(PROBLEM DESCRIPTION)
Only the number is wanted: count the lines that include the word "with".

(DATA SECTION)
■ ■ ■ ■ ■

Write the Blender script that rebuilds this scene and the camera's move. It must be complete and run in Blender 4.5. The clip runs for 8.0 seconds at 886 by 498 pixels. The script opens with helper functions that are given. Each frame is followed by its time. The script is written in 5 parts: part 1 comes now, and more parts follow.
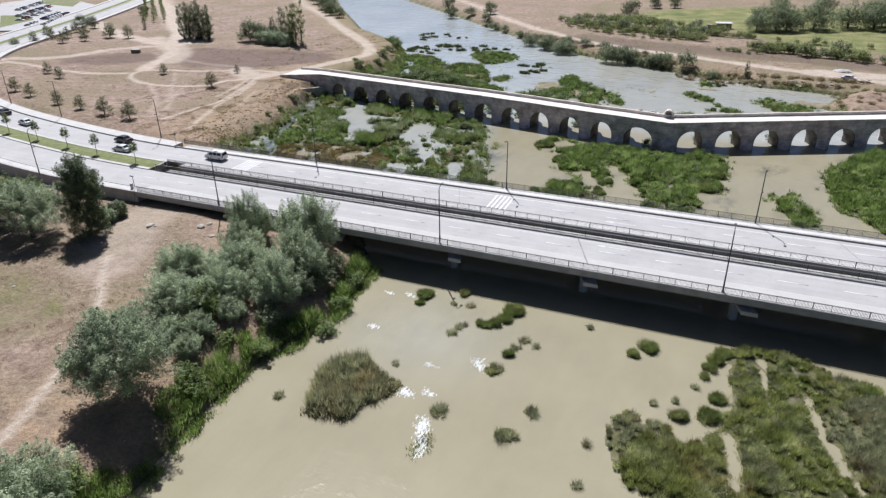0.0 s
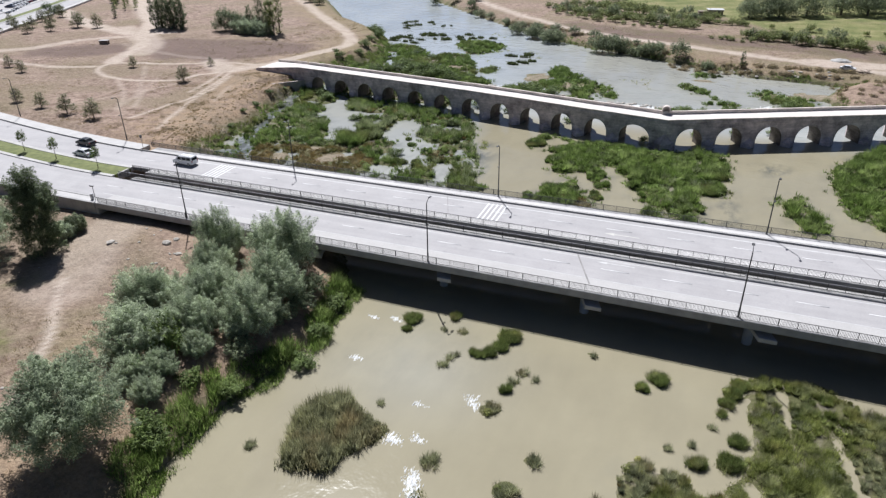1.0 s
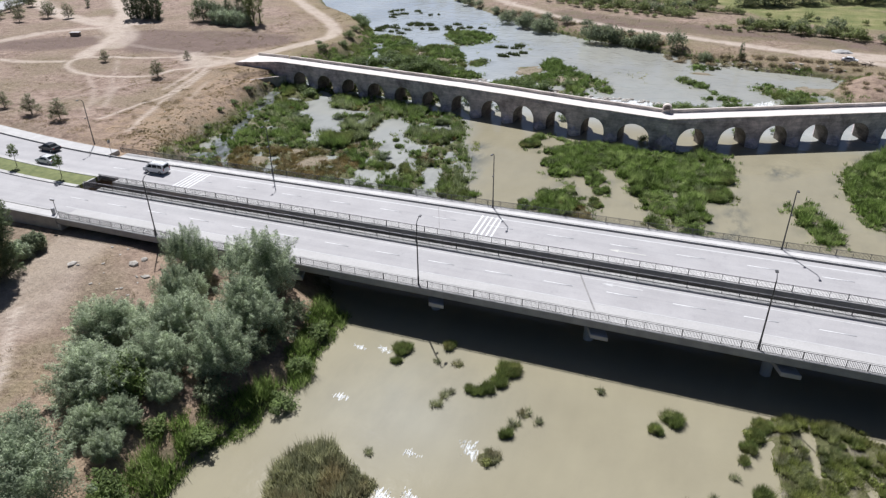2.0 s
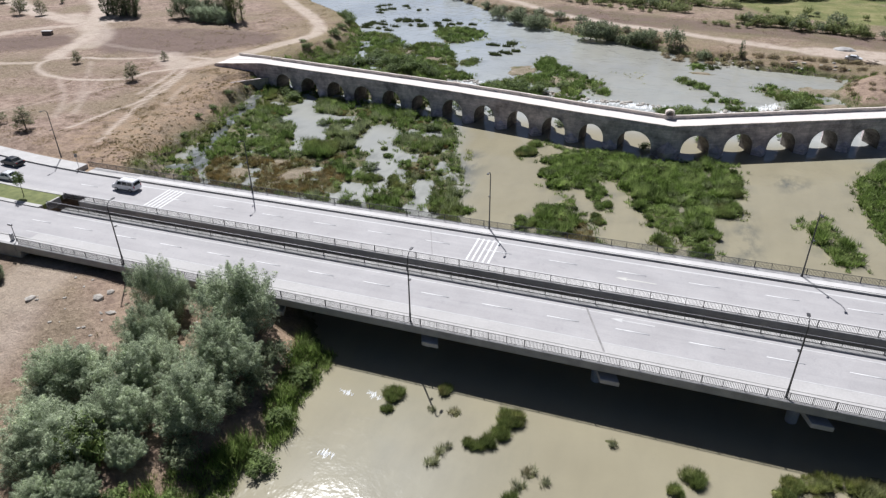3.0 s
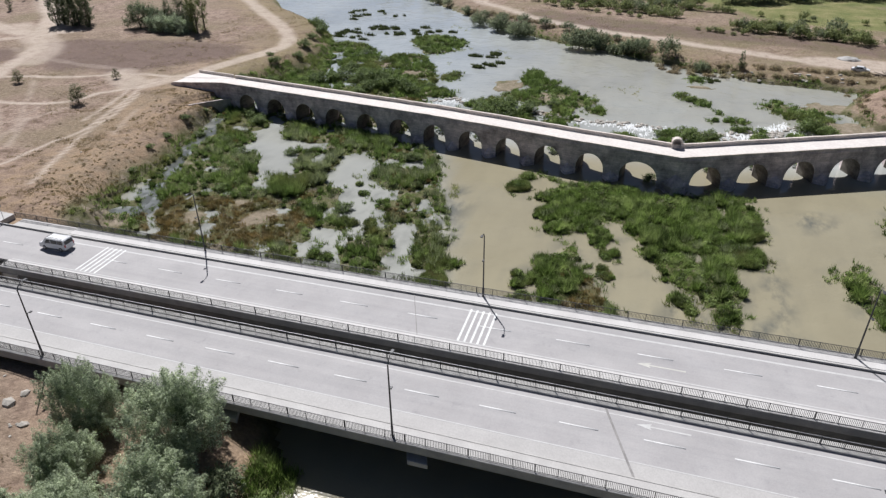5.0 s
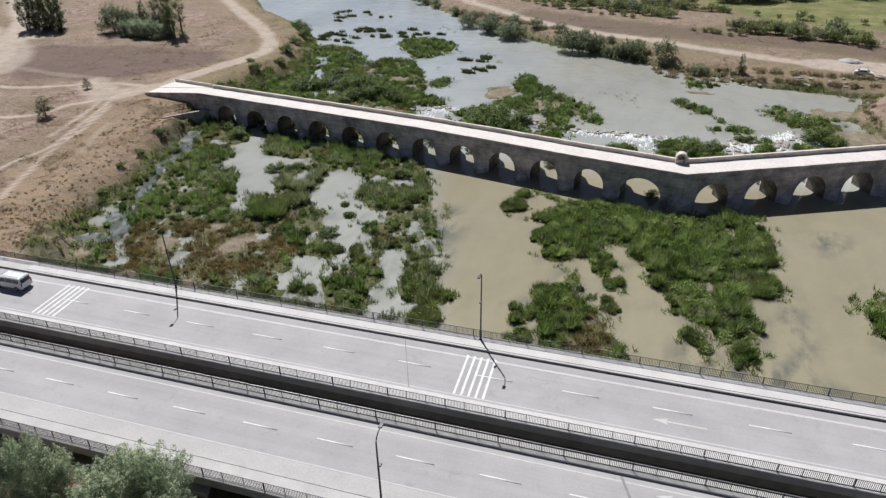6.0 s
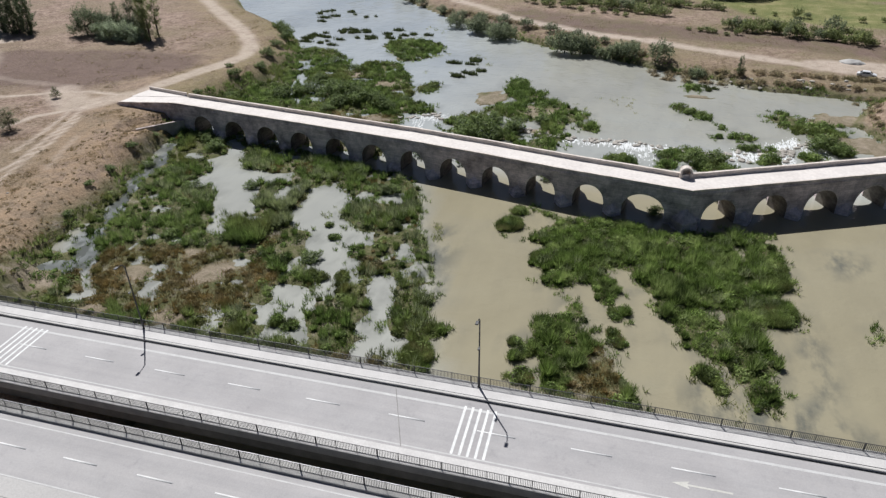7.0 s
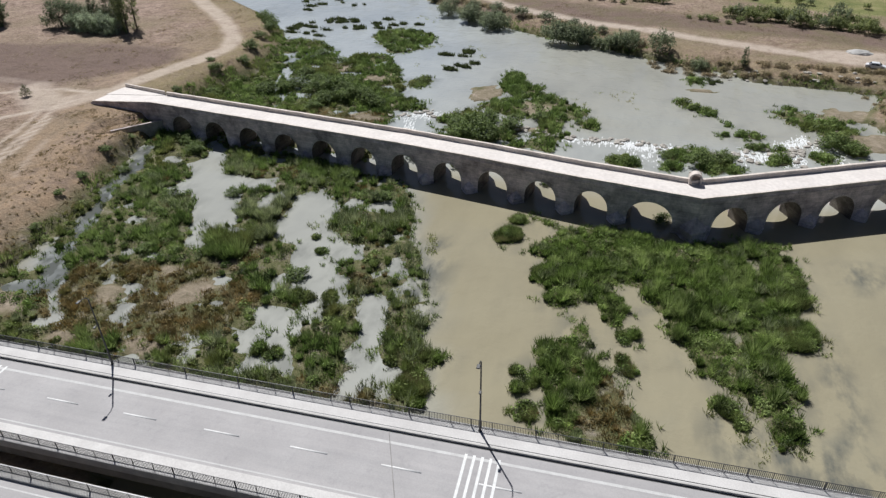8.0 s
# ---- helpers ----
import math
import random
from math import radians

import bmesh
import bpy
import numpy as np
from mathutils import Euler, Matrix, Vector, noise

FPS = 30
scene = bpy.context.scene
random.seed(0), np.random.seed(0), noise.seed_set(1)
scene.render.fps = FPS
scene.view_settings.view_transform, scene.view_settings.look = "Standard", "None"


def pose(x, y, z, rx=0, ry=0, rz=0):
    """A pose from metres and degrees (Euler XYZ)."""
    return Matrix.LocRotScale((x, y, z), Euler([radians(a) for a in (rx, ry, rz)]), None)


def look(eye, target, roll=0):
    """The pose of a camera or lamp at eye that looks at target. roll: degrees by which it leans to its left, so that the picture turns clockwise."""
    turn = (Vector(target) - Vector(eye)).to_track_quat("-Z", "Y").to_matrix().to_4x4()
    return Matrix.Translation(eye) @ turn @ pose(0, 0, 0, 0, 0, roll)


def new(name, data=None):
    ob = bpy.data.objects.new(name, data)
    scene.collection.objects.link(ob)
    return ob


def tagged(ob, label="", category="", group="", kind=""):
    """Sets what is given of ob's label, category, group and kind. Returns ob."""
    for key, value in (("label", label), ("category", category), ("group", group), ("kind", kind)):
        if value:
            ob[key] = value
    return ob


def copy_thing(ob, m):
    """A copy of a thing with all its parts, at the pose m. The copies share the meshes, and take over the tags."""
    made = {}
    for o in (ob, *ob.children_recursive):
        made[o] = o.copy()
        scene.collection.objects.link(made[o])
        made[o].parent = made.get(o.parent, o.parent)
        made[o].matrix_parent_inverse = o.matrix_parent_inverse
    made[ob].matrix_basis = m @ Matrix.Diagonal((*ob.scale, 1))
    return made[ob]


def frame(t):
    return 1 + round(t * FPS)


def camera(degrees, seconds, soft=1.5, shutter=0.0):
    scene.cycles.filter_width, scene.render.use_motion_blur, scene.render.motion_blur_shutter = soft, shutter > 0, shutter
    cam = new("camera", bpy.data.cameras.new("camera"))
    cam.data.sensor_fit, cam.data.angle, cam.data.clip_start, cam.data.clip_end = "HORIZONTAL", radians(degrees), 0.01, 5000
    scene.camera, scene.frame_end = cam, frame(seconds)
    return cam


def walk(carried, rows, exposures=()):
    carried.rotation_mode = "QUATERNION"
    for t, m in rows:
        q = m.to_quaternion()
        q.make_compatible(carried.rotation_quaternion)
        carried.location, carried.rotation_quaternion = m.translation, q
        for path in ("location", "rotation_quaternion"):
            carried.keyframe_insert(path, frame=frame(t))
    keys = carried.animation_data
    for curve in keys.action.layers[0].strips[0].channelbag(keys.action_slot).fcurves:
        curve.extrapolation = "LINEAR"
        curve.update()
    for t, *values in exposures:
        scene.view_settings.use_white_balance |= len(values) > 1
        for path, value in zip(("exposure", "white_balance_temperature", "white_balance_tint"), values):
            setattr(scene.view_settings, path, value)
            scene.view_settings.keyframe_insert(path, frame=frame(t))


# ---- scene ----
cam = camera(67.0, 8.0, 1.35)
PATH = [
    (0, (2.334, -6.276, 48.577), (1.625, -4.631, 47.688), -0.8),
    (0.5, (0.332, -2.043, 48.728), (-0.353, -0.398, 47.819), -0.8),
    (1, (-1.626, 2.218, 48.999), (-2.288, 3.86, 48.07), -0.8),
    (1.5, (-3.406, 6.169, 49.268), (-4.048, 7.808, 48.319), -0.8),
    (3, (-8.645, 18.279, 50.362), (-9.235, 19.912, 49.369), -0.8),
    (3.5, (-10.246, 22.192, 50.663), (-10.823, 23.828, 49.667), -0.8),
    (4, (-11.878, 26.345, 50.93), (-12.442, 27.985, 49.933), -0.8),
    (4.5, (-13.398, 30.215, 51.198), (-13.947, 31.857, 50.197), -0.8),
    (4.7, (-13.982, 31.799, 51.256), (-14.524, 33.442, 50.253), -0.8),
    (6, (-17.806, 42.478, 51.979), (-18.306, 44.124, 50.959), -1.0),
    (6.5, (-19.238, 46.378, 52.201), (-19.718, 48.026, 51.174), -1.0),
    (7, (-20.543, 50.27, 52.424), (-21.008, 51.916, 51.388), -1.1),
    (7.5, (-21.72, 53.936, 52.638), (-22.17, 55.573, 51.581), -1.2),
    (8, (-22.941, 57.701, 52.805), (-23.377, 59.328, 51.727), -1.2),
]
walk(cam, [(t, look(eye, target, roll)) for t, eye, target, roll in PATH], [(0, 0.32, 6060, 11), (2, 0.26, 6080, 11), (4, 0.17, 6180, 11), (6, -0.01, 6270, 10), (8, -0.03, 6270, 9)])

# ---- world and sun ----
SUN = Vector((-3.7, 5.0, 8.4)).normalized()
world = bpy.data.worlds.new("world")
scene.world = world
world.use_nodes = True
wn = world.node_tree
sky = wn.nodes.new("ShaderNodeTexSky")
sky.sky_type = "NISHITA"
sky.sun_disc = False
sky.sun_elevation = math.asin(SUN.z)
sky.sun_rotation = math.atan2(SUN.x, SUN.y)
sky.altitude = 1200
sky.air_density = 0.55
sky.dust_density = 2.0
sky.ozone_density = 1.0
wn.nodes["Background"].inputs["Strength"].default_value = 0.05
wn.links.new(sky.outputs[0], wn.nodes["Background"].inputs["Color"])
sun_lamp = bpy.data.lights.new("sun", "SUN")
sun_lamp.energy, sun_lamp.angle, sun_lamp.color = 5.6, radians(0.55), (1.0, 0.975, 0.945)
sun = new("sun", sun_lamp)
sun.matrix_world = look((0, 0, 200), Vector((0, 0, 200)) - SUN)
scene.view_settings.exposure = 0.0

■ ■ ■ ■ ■

(SOLUTION FOR THIS EXERCISE)
2